The latest estimate of the tax potentially underpaid by the UK's biggest businesses suggests that "the era of billion-pound tax settlements might be over" with HM Revenue and Customs (HMRC) increasingly focusing on mid-tier firms, an expert has said.

Heather Self of Pinsent Masons, the law firm behind Out-Law.com, was commenting on the latest 'tax under consideration' figures published by HMRC, indicating the maximum it could expect to receive if all of its current investigations into the tax affairs of large businesses were successful. This amount rose from £15.7 billion last year to £19bn this year; an increase that Self described as "relatively modest" given the expanded remit of HMRC's Large Business Directorate over the same period.

"Despite the new Large Business Directorate having expanded from covering 770 companies to 2,000, the rise of tax under consideration is relatively modest," she said. "However, it does show that HMRC is now focusing its attention on the tax affairs of mid-tier businesses."

"HMRC has be no means taken its eyes off large businesses entirely, however, as it recently published plans to force all large companies to publish the details of their tax strategy and follow a 'voluntary code of conduct', with a board member taking personal responsibility," she said.

A consultation published last month by HMRC proposes requiring large businesses to publish their tax strategy, and to nominate a main board director who could be held legally responsible for doing so. It has also proposed introducing a voluntary code of practice on taxation for large businesses, and a new regime for imposing 'special measures' on large businesses with a track record for persistent aggressive tax avoidance or failing to cooperate with HMRC.

The tax under consideration figures cover all types of tax potentially payable by businesses, from corporation tax to value added tax. Some of the largest single sources of potential inaccuracy according to the figures included transfer pricing, with £2.4bn worth of tax under consideration; and potential avoidance, with £1.9bn worth of tax under consideration.

"Businesses of any size that have cross-border intra-group transactions should now be aware that HMRC is likely to have them firmly in its sights," said Self.

"The substantial jump in tax under consideration for transfer pricing bears out what has been seen in the market in recent times – that HMRC has been focusing much more on intra-group payments within businesses that are not multibillion pound household names. Given how thoroughly their transfer pricing arrangements have been scrutinised, HMRC may now see the biggest multinationals as being relatively low-risk, while mid-tier businesses now represent a happier hunting ground," she said.

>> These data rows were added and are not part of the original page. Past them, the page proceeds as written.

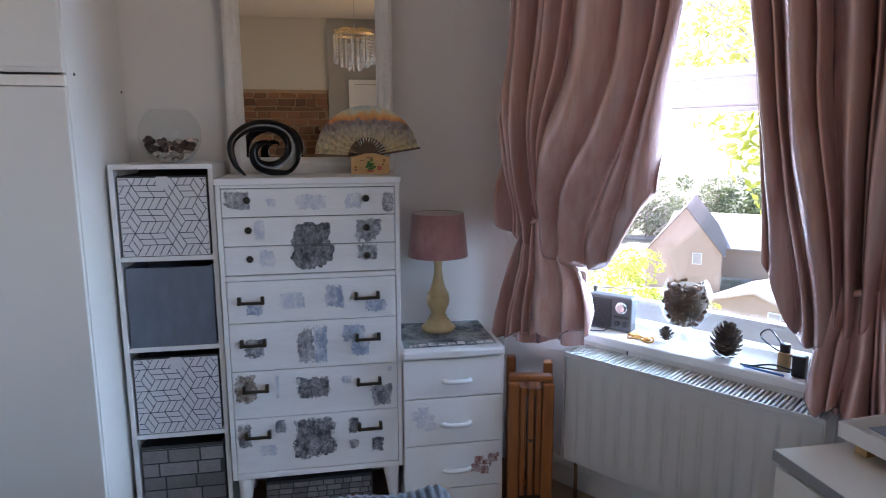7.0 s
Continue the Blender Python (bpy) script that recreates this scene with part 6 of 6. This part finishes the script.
def tree(label, place, h, crowns, size, count, material, seed, limbs=()):
    t = thing("tree", label, "tree", place)
    tr = bmesh.new()
    tube(tr, spline([(0, 0, 0), (0.1, 0.05, h * 0.35), (-0.05, 0.1, h * 0.7), (0.05, 0, h)], 16), [0.16 * (1 - 0.75 * k / 15) * h / 8 for k in range(16)], 10)
    part("trunk", tr, M_BARK, t, smooth=True)
    for end in limbs or [c[:3] for c in crowns[:6]]:
        lb = bmesh.new()
        b0 = Vector((0, 0, h * 0.8))
        e = Vector(end)
        m = (b0 + e) / 2 + Vector((0.1, -0.15, 0.3))
        tube(lb, spline([tuple(b0), tuple(m), tuple(e)], 14), [0.013 * (1 - 0.85 * k / 13) * h / 8 for k in range(14)], 7)
        part("limb", lb, M_BARK, t, smooth=True)
    vs, fs = leaf_cloud(crowns, size, seed, count)
    me = bpy.data.meshes.new("crown")
    me.from_pydata(vs, [], fs)
    me.materials.append(material)
    o = new("crown", me)
    o.parent = t
    tagged(o, kind="stuff")
    return t


_rnd = random.Random(31)
cr = [(_rnd.uniform(-3.4, 3.0), _rnd.uniform(-2.6, 2.6), _rnd.uniform(10.9, 15.5), _rnd.uniform(0.4, 0.9)) for _ in range(34)]
tree("spring tree with bright yellow-green leaves outside the window", (6.6, 8.2, GZ), 14.0, cr, 0.058, 12000, M_FOL, 5, [c[:3] for c in cr if c[2] > 13.2][:7])
for k, (ang, d, w, hh) in enumerate(((33.5, 82, 5.5, 6.2), (36.5, 86, 6, 5.4), (28.0, 80, 5.0, 6.4), (24.0, 78, 5.2, 6.6), (42, 88, 6.5, 6.0), (47, 80, 6.4, 6.6))):
    a = radians(ang)
    cr = [(_rnd.uniform(-w, w), _rnd.uniform(-1.2, 1.2), _rnd.uniform(1.0, hh), _rnd.uniform(0.8, 1.5)) for _ in range(26)]
    tree("dense dark green garden tree beyond the houses", (d * math.sin(a), d * math.cos(a), GZ), hh, cr, 0.26, 2600, M_FOLDARK, 50 + k)
cr = [(_rnd.uniform(-1.8, 1.8), _rnd.uniform(-0.8, 0.8), _rnd.uniform(2.6, 5.6), _rnd.uniform(0.4, 0.8)) for _ in range(20)]
tree("sunlit yellow-green shrub below the window", (12.0, 22.0, GZ), 5.0, cr, 0.09, 2600, M_FOL, 77)
cr = [(_rnd.uniform(-1.5, 1.4), _rnd.uniform(-0.8, 0.8), _rnd.uniform(4.6, 7.6), _rnd.uniform(0.4, 0.75)) for _ in range(20)]
tree("leafy green garden shrub beside the lawn", (8.3, 19.3, GZ), 6.6, cr, 0.085, 3000, M_FOL, 91)
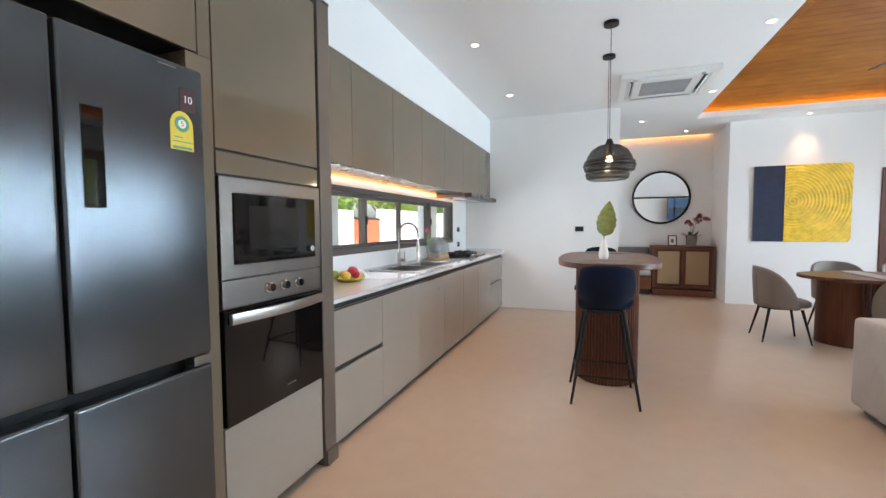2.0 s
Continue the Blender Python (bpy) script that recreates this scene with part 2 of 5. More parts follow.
def puff(a, b, c, p=4.0, q=2.6, n=28, m=14, wrinkle=0.0, seed=0, top=1.0):
    """A stuffed cushion, half sizes a, b, c about its middle: a soft box."""
    bm = bmesh.new()
    rows = []
    for j in range(m + 1):
        f = -math.pi / 2 + math.pi * j / m
        cf, sf = math.cos(f), math.sin(f)
        row = []
        for i in range(n):
            t = 2 * math.pi * i / n
            ct, st = math.cos(t), math.sin(t)
            k = abs(cf) ** (2 / q)
            x = a * k * math.copysign(abs(ct) ** (2 / p), ct)
            y = b * k * math.copysign(abs(st) ** (2 / p), st)
            z = c * math.copysign(abs(sf) ** (2 / q), sf) * (top if sf > 0 else 1)
            if wrinkle > .06:            # creases that run in from the seams
                edge = abs(sf) ** 2.0
                v2 = noise.noise(Vector((x * 36 + seed * 7, y * 5, z * 4))) + .6 * noise.noise(Vector((x * 70 + seed, y * 9, z * 7)))
                z += .015 * v2 * edge * (1 if sf > 0 else .4)
                y += .008 * v2 * (1 - .6 * edge) * (1 if st > 0 else -1) * abs(ct) ** .3
            if wrinkle:
                v = noise.noise(Vector((x * 9 + seed, y * 9, z * 9 + seed * 3))) + 0.5 * noise.noise(Vector((x * 26, y * 26 + seed, z * 26)))
                x, y, z = x * (1 + wrinkle * v * 0.3), y * (1 + wrinkle * v * 0.3), z + wrinkle * v * c * 0.5
            row.append(bm.verts.new((x, y, z)))
        rows.append(row)
    for r0, r1 in zip(rows, rows[1:]):
        for i in range(n):
            bm.faces.new((r0[i], r0[(i + 1) % n], r1[(i + 1) % n], r1[i]))
    bmesh.ops.remove_doubles(bm, verts=bm.verts, dist=0.0004)
    return bm


def plate_with_hole(x0, x1, y0, y1, hx0, hx1, hy0, hy1, z0, z1):
    """One slab with a rectangular opening."""
    bm = bmesh.new()
    xs, ys = (x0, hx0, hx1, x1), (y0, hy0, hy1, y1)
    v = {(i, j, k): bm.verts.new((xs[i], ys[j], (z0, z1)[k])) for i in range(4) for j in range(4) for k in range(2)}
    for i in range(3):
        for j in range(3):
            if (i, j) != (1, 1):
                bm.faces.new([v[a] for a in ((i, j, 1), (i + 1, j, 1), (i + 1, j + 1, 1), (i, j + 1, 1))])
                bm.faces.new([v[a] for a in ((i, j, 0), (i, j + 1, 0), (i + 1, j + 1, 0), (i + 1, j, 0))])
    for k in range(3):
        for a, b in (((k, 0), (k + 1, 0)), ((k, 3), (k + 1, 3)), ((0, k), (0, k + 1)), ((3, k), (3, k + 1))):
            bm.faces.new((v[(*a, 0)], v[(*b, 0)], v[(*b, 1)], v[(*a, 1)]))
    for a, b in (((1, 1), (2, 1)), ((2, 1), (2, 2)), ((2, 2), (1, 2)), ((1, 2), (1, 1))):
        bm.faces.new((v[(*a, 0)], v[(*b, 0)], v[(*b, 1)], v[(*a, 1)]))
    return bm


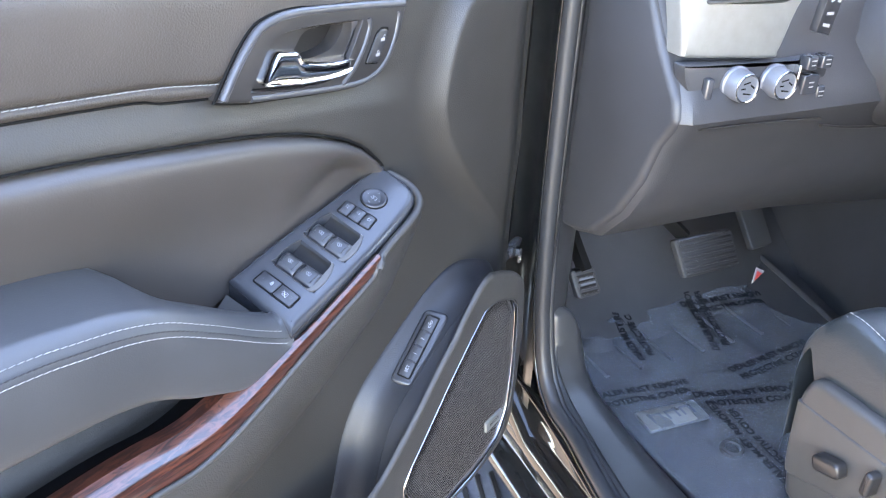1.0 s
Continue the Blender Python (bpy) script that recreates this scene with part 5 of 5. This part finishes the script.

The transfer pricing regime exists to ensure that transactions made between connected parties, such as different entities within the same corporate group, are taxed in the same way that they would have been had the connection not existed. The rules permit HMRC to adjust the amount of income earned for tax purposes or expense incurred on transactions between companies where it appears that the transaction did not take place at 'arm's length', with the same terms as those that would apply if the transaction involved an unrelated company.

Much of the work currently being undertaken by the Organisation for Economic Co-operation and Development (OECD) on base erosion and profit shifting (BEPS) by multinational companies involves examining current transfer pricing arrangements. In recent years, several multinational companies have been accused of deliberately transferring profits from higher to lower tax jurisdictions in order to reduce their tax liability.